Peru Has Three Official Languages Plus 45 Indigenous Languages
Spanish may be the official language, but Peru is also home to Quechua and Aymara as official languages, with over 45 indigenous languages still spoken across the country. Eight million people speak Quechua in their daily lives, which is remarkable given that the language faced centuries of devaluation and deliberate suppression. When Spanish colonisers arrived they created systems that associated Spanish with power and progress whilst Quechua speakers experienced discrimination that made many families reluctant to pass the language on to their children. Geography helped preserve it, particularly in isolated mountain communities where Spanish never fully penetrated and everyone around you spoke Quechua naturally. But survival also depended on something else entirely: communities deciding that maintaining the language mattered despite the social cost. The oral tradition helped too, allowing knowledge to pass directly from grandparent to grandchild in ways that didn’t depend on schools or institutions working against it. What is genuinely interesting now is that young Quechua speakers are reclaiming the language through hip-hop and music, speaking it publicly in ways their parents’ generation might have been too ashamed to do. That matters because it shows the language isn’t preserved in museums or classrooms alone, but alive in how young people are choosing to use it today. You can read more about it here.


How's your knitting?
Taquile Island sits in Lake Titicaca on the Peru-Bolivia border, home to people who have produced textiles for centuries without modern machinery. The textiles are so skillfully made that UNESCO recognised them as Intangible Cultural Heritage of Humanity. What makes this genuinely interesting is that despite both men and women producing textiles here, men are particularly judged by their knitting ability and skill with traditional patterns.
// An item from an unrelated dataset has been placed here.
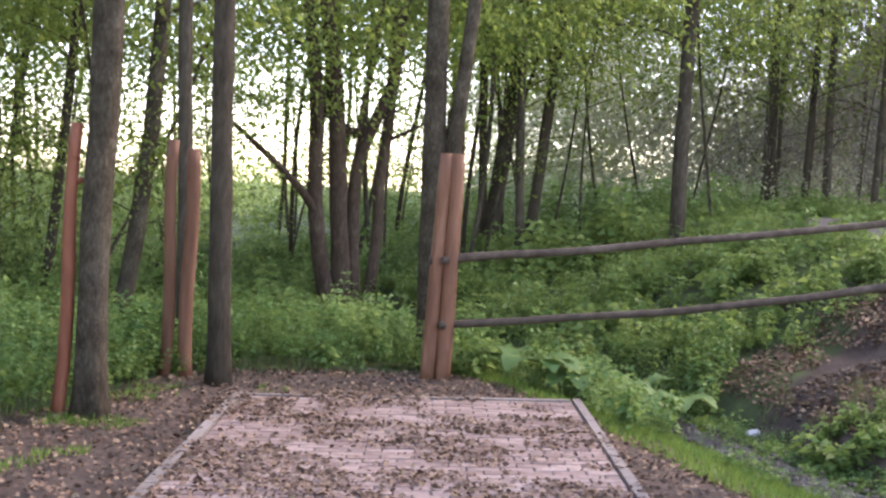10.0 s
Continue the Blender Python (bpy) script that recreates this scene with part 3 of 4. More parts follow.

When you visit Taquile on one of our trips you can meet the weavers and buy textiles directly from them, which means your money goes straight to the people who made it, and you will understand why this craft matters so much to the island’s identity and the dignity of its people.
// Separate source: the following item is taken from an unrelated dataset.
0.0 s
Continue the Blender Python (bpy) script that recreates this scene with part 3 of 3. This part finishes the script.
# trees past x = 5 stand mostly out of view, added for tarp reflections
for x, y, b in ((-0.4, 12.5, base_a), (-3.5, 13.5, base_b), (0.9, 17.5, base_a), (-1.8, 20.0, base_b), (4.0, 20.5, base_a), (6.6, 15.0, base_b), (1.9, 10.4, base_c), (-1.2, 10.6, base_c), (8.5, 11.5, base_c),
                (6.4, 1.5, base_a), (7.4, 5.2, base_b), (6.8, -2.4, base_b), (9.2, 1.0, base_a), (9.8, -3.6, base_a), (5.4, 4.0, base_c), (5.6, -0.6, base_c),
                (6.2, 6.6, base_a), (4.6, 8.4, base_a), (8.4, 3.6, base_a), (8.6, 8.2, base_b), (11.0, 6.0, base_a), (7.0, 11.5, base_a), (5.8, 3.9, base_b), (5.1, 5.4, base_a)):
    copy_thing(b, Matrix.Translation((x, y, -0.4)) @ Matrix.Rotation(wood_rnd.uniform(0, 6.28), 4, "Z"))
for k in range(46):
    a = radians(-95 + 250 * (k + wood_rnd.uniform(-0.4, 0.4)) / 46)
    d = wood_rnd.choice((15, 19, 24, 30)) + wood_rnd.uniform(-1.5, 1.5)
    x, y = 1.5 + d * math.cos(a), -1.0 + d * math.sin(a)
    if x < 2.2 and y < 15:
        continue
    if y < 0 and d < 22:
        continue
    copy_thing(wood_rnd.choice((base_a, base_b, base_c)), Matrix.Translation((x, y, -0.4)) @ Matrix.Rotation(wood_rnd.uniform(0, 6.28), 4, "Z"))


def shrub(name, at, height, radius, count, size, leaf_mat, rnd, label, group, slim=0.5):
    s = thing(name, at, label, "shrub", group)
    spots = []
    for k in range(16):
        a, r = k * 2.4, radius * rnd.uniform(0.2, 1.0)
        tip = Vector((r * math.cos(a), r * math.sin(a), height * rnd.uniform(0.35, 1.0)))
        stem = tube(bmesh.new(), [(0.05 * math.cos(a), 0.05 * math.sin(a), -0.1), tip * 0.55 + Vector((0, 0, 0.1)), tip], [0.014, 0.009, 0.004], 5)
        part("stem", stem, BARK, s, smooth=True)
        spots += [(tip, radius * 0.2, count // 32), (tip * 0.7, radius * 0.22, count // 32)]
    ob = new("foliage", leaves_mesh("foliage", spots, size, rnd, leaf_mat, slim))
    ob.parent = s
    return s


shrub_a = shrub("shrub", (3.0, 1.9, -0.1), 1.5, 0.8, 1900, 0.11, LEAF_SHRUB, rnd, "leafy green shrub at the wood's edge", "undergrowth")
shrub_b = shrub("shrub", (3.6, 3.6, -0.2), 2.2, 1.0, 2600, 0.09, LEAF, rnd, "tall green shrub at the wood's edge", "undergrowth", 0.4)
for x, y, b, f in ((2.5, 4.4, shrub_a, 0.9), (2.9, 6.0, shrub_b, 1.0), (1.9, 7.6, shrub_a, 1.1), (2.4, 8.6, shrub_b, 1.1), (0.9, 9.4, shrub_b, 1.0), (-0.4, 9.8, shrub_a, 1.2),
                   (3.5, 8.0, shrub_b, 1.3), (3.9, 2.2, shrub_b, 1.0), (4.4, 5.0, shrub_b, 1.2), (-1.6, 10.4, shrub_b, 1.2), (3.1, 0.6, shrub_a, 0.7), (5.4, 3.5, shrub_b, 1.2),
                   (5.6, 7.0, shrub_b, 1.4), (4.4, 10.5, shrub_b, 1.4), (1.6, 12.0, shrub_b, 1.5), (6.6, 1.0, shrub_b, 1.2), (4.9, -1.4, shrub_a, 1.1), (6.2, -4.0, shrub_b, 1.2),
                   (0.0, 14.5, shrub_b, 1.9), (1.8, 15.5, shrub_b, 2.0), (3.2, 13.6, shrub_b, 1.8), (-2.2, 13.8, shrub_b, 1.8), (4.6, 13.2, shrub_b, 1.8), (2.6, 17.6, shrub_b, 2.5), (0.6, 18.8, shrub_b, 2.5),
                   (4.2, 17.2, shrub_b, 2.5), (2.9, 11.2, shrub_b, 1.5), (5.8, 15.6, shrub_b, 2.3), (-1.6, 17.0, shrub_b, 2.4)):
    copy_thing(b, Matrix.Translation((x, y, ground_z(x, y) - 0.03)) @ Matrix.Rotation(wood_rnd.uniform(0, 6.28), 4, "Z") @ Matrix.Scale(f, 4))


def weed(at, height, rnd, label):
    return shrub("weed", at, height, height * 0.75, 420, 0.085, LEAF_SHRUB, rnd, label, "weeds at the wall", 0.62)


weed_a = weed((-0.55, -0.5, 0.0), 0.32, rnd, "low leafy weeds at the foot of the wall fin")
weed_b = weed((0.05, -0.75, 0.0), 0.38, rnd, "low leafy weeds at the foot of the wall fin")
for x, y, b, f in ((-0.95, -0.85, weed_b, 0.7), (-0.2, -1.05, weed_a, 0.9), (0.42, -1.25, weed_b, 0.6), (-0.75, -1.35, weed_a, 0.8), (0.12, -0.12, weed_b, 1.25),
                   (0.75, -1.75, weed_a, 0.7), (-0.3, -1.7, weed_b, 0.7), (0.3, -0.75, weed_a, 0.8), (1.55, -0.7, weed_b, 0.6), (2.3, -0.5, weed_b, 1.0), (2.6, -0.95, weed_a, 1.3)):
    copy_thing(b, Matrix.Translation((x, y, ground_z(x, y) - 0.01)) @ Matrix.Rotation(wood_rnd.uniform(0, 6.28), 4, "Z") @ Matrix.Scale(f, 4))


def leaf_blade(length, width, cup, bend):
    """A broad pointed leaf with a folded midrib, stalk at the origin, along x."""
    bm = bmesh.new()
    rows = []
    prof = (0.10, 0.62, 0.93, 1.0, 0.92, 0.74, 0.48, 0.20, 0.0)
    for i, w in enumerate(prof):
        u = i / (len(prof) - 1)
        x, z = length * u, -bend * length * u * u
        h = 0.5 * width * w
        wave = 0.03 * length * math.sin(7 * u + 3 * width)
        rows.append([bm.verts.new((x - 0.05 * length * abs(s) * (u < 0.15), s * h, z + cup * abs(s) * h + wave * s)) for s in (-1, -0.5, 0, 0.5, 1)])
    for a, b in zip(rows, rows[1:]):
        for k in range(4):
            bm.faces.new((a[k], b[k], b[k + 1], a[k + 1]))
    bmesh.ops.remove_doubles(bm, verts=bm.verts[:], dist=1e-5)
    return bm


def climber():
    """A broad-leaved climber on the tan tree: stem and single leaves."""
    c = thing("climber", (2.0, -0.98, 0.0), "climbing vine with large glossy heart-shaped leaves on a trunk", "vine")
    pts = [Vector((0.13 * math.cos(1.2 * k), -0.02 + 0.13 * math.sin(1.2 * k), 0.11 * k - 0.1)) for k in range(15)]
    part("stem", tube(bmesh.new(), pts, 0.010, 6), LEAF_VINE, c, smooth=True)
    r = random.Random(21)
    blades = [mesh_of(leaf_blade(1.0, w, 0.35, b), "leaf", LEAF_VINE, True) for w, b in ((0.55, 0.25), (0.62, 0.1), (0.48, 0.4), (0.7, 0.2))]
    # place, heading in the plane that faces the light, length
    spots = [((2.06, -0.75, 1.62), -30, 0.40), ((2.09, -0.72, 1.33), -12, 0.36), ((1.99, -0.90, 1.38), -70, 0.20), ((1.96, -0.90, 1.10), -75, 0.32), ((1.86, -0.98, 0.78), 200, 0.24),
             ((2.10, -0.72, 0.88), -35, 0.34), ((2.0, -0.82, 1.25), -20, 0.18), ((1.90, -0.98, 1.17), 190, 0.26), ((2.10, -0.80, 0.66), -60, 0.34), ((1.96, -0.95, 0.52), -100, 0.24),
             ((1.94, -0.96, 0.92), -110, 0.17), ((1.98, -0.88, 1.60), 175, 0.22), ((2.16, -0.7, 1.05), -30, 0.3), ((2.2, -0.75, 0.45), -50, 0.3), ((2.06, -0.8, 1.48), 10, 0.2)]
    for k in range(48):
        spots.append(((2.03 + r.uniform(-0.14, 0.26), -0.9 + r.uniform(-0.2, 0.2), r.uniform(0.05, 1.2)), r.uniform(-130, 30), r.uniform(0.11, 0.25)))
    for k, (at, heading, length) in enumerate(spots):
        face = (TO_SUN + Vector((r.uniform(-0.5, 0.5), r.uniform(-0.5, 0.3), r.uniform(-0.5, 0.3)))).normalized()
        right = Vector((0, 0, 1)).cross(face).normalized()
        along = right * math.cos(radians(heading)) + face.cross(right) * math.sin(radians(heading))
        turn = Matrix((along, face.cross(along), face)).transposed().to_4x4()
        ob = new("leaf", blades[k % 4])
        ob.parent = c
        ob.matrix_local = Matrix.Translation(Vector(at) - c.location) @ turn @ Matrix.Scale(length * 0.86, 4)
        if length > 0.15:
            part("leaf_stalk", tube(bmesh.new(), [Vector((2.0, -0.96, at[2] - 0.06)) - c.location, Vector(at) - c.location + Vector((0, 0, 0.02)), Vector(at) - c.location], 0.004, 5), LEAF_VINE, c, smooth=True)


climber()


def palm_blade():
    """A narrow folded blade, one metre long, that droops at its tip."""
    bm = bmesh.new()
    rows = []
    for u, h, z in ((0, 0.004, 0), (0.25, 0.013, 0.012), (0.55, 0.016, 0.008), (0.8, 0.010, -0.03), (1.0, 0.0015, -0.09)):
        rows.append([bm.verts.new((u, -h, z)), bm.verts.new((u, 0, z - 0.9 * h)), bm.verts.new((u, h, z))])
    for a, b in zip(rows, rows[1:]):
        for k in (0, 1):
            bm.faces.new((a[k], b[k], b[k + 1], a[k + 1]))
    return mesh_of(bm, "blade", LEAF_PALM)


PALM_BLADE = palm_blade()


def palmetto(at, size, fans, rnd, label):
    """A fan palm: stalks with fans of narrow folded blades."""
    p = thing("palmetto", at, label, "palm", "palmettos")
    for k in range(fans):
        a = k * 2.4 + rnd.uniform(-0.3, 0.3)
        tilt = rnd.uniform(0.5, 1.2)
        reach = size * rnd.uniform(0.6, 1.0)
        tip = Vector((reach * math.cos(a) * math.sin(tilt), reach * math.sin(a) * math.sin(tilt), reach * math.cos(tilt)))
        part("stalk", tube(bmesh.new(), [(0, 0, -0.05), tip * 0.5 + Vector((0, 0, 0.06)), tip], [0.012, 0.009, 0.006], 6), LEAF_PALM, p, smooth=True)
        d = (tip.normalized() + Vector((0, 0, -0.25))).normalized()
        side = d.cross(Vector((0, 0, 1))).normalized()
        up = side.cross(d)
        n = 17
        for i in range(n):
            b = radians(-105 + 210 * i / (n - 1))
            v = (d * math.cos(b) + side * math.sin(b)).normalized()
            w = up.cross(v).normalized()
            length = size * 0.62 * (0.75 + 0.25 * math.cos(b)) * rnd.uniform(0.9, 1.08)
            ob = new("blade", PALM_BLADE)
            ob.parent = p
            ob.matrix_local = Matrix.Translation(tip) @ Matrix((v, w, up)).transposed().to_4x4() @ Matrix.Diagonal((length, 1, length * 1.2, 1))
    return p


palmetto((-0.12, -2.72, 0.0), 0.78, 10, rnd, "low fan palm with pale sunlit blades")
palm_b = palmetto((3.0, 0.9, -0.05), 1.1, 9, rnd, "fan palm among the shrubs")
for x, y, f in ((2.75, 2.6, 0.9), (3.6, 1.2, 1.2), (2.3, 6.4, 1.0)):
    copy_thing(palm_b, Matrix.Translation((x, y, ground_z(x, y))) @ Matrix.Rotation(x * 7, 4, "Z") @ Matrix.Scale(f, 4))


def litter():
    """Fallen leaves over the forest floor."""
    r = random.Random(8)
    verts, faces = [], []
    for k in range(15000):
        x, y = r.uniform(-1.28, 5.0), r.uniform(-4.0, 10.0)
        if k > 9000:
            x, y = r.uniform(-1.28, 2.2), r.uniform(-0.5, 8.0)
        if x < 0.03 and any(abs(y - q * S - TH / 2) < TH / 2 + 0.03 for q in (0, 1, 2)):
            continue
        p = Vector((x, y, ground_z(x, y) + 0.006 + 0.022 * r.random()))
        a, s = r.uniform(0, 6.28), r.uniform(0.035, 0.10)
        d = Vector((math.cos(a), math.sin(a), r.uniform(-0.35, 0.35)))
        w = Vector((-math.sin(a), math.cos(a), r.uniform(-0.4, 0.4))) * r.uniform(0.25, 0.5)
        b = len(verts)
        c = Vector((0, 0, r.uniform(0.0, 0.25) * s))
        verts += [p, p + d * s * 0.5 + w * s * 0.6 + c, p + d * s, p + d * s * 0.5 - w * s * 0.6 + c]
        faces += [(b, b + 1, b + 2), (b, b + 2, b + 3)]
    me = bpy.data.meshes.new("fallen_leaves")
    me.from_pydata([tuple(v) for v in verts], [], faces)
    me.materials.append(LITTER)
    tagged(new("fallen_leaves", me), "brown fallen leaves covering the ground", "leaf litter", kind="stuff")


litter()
Largest bird in the world: Andean Condor
High above the Colca Canyon and the peaks of the Andes soars the Andean condor, the largest flying bird in the world with a wingspan of up to 10 feet and weighing around 15 kilograms, which is enormous! These birds can live for 50 years or more and mate for life, showing their endurance in such a harsh landscape. The condor has been sacred to Andean cultures for thousands of years, revered as a symbol of power and freedom and spiritual connection to the mountains. In Quechua cosmology the condor represents the upper world and the divine, and that spiritual significance remains alive in Peruvian culture today, not as something historical but as something that still matters. When you trek through the Andes or visit Colca Canyon (where condors are regularly spotted) you will understand why these birds captured the imagination of indigenous peoples and why they continue to hold such strong meaning for communities whose ancestors lived alongside them.